Clips as scene scripts:
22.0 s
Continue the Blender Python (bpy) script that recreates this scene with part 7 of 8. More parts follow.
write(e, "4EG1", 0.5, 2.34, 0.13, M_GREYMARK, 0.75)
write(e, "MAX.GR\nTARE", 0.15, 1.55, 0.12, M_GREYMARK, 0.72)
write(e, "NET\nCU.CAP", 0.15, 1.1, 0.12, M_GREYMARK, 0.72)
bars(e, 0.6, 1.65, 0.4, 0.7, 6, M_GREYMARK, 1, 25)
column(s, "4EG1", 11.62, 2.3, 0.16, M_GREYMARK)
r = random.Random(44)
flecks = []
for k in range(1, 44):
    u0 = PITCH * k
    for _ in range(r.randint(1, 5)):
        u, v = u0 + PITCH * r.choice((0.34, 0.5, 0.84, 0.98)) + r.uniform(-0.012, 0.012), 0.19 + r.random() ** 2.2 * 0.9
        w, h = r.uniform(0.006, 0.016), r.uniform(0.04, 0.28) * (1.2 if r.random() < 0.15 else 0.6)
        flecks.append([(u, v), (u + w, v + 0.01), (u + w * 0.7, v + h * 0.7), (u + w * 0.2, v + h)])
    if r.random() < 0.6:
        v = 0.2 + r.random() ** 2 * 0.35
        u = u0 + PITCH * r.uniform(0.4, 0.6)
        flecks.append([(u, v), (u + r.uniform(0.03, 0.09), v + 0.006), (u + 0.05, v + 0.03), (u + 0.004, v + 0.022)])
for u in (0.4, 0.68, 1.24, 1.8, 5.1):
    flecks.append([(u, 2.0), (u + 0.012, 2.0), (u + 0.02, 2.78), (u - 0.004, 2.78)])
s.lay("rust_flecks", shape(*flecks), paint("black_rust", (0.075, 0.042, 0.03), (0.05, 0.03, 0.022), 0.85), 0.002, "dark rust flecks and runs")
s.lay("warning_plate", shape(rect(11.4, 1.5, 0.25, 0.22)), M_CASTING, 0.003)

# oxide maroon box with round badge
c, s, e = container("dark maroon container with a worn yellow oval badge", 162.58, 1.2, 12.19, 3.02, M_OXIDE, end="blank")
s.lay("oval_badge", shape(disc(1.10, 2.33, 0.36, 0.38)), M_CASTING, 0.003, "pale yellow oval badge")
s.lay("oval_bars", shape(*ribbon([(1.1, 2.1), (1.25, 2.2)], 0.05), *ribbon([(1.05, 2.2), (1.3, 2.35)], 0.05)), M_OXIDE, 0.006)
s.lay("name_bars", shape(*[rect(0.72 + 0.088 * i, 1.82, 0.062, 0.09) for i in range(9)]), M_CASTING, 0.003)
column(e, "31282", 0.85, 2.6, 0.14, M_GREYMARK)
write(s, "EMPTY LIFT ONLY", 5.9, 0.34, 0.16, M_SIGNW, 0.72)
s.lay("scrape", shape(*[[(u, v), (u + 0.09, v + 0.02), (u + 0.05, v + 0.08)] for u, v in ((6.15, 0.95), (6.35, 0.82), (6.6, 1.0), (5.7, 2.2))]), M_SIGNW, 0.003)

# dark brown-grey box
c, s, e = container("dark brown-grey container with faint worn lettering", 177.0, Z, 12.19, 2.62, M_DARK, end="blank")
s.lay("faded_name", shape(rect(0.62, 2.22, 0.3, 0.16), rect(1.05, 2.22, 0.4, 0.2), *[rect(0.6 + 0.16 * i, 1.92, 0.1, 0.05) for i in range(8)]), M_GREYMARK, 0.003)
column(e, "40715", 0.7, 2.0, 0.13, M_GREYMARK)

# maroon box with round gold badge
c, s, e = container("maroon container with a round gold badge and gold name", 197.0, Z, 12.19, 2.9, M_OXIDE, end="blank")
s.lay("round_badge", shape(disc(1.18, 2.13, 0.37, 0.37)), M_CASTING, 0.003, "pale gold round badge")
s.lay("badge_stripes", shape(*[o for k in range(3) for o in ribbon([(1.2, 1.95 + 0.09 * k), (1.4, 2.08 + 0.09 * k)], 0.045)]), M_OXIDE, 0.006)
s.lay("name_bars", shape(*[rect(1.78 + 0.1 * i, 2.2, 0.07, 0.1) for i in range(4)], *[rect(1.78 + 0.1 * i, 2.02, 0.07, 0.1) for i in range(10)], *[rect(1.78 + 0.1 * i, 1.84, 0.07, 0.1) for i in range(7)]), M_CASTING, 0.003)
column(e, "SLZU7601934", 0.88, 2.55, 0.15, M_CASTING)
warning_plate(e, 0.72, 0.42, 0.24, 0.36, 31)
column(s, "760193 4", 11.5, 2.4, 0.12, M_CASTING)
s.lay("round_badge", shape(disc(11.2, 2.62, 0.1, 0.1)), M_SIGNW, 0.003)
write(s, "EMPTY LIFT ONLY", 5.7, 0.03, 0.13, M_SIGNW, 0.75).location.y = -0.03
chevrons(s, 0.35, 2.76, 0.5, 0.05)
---
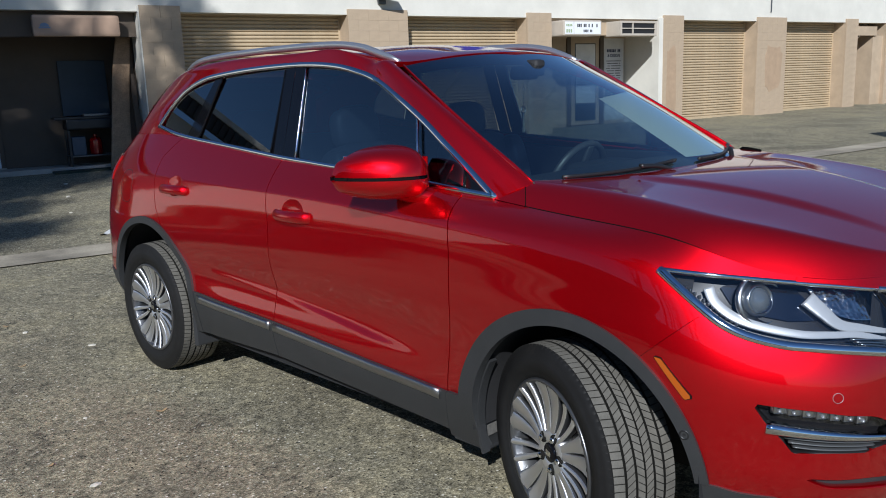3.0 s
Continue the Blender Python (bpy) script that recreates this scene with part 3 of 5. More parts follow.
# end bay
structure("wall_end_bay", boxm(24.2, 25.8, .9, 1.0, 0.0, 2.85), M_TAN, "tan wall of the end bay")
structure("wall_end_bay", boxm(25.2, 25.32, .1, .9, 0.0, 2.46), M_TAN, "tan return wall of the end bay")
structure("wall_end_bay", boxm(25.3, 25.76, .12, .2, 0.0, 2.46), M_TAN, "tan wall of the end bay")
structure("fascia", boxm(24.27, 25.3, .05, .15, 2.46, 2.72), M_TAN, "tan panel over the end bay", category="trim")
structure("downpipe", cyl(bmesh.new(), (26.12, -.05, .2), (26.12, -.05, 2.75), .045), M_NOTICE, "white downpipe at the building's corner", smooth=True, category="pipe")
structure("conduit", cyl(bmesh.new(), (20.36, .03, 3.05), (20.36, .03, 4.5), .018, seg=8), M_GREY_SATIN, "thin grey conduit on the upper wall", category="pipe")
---
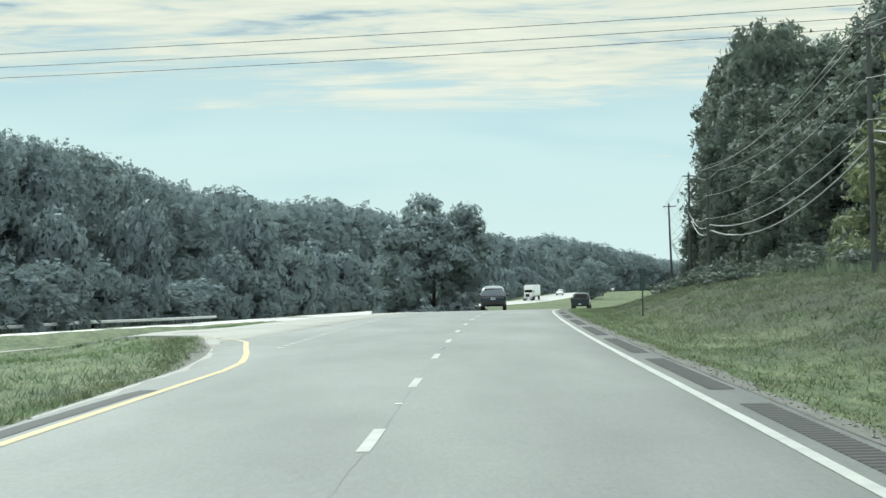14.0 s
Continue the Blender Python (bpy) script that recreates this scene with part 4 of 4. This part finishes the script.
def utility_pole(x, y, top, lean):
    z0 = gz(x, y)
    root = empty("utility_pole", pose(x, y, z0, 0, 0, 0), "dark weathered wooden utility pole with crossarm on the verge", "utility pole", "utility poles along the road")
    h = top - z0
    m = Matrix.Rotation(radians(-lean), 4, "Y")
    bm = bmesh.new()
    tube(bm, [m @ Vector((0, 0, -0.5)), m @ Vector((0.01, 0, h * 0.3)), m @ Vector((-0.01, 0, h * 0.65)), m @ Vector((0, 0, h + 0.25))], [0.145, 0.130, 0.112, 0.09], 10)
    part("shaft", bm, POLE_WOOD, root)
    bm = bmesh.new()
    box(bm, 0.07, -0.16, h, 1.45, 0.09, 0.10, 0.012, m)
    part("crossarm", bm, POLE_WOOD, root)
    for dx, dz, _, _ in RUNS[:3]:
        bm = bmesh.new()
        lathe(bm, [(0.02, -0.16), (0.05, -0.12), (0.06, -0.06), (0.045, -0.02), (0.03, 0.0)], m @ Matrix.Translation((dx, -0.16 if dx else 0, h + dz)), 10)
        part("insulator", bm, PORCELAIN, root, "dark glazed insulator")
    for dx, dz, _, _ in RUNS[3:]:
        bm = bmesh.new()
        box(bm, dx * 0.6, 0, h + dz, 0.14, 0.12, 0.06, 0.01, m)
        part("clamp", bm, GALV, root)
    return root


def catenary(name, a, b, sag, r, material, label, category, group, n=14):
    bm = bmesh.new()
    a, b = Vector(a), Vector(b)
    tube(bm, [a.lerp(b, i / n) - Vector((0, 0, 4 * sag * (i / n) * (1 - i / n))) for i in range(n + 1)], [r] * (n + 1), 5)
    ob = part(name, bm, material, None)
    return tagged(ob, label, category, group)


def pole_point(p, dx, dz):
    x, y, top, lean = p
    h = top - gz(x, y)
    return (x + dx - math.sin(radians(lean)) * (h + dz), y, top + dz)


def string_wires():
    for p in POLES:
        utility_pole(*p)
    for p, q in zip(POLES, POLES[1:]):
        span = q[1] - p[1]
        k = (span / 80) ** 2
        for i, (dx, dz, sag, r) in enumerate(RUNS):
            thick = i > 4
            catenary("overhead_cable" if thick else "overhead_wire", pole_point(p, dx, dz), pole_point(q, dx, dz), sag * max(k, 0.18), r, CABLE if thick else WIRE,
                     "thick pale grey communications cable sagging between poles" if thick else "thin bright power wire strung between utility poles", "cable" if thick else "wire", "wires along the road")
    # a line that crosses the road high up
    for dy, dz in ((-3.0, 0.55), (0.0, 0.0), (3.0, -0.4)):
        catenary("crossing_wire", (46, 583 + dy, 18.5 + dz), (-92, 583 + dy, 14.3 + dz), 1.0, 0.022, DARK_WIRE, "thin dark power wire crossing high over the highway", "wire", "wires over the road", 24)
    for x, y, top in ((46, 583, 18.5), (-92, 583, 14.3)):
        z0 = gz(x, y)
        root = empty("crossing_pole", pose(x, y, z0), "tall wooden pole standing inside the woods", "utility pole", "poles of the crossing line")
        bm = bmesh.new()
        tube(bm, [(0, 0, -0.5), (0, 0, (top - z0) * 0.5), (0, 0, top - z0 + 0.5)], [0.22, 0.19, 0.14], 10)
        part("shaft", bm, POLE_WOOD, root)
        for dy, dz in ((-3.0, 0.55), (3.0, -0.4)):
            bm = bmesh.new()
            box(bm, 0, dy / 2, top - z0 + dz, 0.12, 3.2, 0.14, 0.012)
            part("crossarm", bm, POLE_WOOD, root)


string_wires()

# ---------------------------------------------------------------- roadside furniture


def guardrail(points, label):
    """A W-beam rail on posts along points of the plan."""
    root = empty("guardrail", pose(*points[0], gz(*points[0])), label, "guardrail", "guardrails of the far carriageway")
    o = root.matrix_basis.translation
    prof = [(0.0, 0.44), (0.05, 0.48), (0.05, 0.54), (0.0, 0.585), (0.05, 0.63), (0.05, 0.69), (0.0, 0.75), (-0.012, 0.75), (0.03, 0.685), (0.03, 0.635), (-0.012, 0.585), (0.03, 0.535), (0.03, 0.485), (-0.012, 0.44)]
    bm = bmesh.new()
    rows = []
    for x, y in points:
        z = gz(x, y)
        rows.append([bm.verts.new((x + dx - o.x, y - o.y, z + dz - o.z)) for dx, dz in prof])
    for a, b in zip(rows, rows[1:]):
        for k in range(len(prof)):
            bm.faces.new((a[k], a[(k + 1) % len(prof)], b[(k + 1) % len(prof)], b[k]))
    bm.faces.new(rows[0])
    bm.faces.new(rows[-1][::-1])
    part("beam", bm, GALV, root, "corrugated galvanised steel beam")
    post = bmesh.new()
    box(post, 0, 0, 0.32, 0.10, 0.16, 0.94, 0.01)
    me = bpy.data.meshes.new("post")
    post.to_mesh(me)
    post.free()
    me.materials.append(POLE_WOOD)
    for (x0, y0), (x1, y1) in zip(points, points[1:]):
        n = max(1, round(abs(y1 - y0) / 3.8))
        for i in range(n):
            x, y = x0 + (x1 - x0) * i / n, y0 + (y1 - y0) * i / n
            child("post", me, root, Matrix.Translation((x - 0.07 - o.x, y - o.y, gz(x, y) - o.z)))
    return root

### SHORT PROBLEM
This exercise asks for the lines from the line with "5. More parts follow." to the line with "grey conduit on", both lines included, set down exactly and with nothing else.

### TASK ANSWER
Continue the Blender Python (bpy) script that recreates this scene with part 3 of 5. More parts follow.
# end bay
structure("wall_end_bay", boxm(24.2, 25.8, .9, 1.0, 0.0, 2.85), M_TAN, "tan wall of the end bay")
structure("wall_end_bay", boxm(25.2, 25.32, .1, .9, 0.0, 2.46), M_TAN, "tan return wall of the end bay")
structure("wall_end_bay", boxm(25.3, 25.76, .12, .2, 0.0, 2.46), M_TAN, "tan wall of the end bay")
structure("fascia", boxm(24.27, 25.3, .05, .15, 2.46, 2.72), M_TAN, "tan panel over the end bay", category="trim")
structure("downpipe", cyl(bmesh.new(), (26.12, -.05, .2), (26.12, -.05, 2.75), .045), M_NOTICE, "white downpipe at the building's corner", smooth=True, category="pipe")
structure("conduit", cyl(bmesh.new(), (20.36, .03, 3.05), (20.36, .03, 4.5), .018, seg=8), M_GREY_SATIN, "thin grey conduit on the upper wall", category="pipe")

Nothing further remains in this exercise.